EXERCISE DETAILS
Begin at the line containing "carried.location, carried.rotation_quaternion = m.translation, q" and stop at the line containing "scene.view_settings.keyframe_insert(path, frame=frame(t))"; copy those lines exactly, ends included, and nothing else.

■ ■ ■ ■ ■ ■ ■

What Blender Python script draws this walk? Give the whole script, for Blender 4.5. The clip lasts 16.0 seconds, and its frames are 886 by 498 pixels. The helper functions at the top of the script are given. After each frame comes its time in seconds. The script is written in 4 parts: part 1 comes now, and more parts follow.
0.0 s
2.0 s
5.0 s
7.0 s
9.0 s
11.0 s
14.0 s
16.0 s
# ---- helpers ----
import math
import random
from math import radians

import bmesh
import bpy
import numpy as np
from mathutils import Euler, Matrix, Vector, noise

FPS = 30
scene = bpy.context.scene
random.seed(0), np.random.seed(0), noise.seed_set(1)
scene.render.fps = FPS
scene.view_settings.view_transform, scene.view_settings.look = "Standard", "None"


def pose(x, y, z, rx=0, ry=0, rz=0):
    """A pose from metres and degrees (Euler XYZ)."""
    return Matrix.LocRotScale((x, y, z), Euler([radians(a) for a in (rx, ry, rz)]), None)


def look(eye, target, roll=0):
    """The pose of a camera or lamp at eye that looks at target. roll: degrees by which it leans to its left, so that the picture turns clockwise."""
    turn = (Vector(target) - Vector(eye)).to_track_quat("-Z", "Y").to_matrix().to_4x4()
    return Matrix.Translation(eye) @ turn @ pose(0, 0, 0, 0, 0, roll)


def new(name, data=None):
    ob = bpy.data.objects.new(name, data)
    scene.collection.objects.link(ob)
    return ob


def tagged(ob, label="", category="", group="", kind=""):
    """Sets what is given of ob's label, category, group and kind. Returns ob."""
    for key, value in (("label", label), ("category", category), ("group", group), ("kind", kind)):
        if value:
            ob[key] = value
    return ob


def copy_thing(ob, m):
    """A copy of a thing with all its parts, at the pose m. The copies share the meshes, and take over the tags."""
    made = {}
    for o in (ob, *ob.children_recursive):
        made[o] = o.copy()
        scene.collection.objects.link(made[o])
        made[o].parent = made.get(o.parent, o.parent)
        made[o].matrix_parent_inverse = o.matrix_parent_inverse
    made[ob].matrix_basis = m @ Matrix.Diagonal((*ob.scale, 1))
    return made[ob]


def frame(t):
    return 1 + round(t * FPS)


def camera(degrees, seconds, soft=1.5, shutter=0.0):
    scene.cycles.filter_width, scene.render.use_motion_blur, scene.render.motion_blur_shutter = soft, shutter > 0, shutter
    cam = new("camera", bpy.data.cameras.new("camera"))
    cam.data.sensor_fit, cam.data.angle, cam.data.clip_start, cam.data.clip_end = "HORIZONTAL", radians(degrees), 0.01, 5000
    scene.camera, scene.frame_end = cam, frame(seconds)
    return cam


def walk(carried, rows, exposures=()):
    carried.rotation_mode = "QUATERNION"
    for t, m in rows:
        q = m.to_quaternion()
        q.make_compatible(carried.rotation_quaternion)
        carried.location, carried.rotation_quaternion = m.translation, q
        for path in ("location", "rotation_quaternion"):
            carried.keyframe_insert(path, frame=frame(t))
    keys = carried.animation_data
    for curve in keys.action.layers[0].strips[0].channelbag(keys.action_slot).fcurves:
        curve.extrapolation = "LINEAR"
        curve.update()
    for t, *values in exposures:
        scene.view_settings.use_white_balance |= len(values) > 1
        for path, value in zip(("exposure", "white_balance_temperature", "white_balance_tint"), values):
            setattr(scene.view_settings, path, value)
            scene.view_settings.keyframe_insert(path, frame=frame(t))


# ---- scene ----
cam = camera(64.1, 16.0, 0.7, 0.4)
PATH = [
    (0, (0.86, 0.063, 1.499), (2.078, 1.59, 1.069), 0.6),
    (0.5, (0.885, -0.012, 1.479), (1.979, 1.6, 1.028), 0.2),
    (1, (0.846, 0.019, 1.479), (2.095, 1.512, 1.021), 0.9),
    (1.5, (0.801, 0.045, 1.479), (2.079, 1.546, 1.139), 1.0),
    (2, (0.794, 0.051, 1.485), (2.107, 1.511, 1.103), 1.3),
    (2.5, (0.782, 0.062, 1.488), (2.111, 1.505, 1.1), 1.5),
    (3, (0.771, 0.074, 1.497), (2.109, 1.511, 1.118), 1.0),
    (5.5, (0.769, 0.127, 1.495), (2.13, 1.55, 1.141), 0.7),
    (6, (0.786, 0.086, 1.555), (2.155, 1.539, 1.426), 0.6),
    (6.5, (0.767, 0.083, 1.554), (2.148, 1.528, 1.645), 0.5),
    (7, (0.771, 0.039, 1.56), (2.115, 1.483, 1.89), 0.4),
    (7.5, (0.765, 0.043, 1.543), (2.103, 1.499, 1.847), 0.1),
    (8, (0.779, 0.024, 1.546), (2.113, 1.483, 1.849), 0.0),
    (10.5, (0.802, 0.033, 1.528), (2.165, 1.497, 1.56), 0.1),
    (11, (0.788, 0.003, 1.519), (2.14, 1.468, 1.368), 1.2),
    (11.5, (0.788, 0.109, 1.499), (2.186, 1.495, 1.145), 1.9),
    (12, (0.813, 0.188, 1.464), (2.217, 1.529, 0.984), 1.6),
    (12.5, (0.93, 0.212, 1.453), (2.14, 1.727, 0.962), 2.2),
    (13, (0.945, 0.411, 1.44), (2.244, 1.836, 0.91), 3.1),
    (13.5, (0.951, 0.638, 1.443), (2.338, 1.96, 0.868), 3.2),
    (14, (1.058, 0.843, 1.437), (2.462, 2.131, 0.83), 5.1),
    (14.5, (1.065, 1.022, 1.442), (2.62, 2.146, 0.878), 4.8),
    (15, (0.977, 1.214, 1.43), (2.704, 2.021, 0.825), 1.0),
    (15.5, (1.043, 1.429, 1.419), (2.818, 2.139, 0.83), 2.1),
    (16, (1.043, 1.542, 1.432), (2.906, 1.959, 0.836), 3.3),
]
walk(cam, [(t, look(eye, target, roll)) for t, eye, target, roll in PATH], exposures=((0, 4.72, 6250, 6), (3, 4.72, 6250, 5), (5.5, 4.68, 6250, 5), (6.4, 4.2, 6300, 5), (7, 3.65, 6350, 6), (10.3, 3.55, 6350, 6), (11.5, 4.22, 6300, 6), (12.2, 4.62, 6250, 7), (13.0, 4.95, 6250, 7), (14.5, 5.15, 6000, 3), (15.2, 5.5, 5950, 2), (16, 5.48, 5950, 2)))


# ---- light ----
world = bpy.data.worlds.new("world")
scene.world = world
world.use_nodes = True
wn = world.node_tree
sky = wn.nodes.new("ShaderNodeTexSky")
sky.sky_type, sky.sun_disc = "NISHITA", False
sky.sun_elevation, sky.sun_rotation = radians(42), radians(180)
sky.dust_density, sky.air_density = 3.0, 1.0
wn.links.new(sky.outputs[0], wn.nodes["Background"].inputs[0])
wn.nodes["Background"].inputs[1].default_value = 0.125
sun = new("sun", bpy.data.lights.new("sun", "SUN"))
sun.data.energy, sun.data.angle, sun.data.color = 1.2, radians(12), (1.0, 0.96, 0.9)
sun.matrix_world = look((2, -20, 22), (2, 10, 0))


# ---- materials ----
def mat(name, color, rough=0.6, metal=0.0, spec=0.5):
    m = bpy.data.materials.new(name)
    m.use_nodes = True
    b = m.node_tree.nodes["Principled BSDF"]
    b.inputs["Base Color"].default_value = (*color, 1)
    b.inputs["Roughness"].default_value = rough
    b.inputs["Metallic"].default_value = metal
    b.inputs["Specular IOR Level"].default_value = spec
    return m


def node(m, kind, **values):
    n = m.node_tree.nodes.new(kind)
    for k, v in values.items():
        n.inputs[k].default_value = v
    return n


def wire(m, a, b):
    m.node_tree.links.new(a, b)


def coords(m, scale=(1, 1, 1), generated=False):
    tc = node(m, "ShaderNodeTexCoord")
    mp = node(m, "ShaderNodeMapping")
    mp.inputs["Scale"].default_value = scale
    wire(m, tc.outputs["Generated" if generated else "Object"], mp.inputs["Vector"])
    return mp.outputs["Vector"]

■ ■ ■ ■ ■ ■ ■

TASK SOLUTION
        carried.location, carried.rotation_quaternion = m.translation, q
        for path in ("location", "rotation_quaternion"):
            carried.keyframe_insert(path, frame=frame(t))
    keys = carried.animation_data
    for curve in keys.action.layers[0].strips[0].channelbag(keys.action_slot).fcurves:
        curve.extrapolation = "LINEAR"
        curve.update()
    for t, *values in exposures:
        scene.view_settings.use_white_balance |= len(values) > 1
        for path, value in zip(("exposure", "white_balance_temperature", "white_balance_tint"), values):
            setattr(scene.view_settings, path, value)
            scene.view_settings.keyframe_insert(path, frame=frame(t))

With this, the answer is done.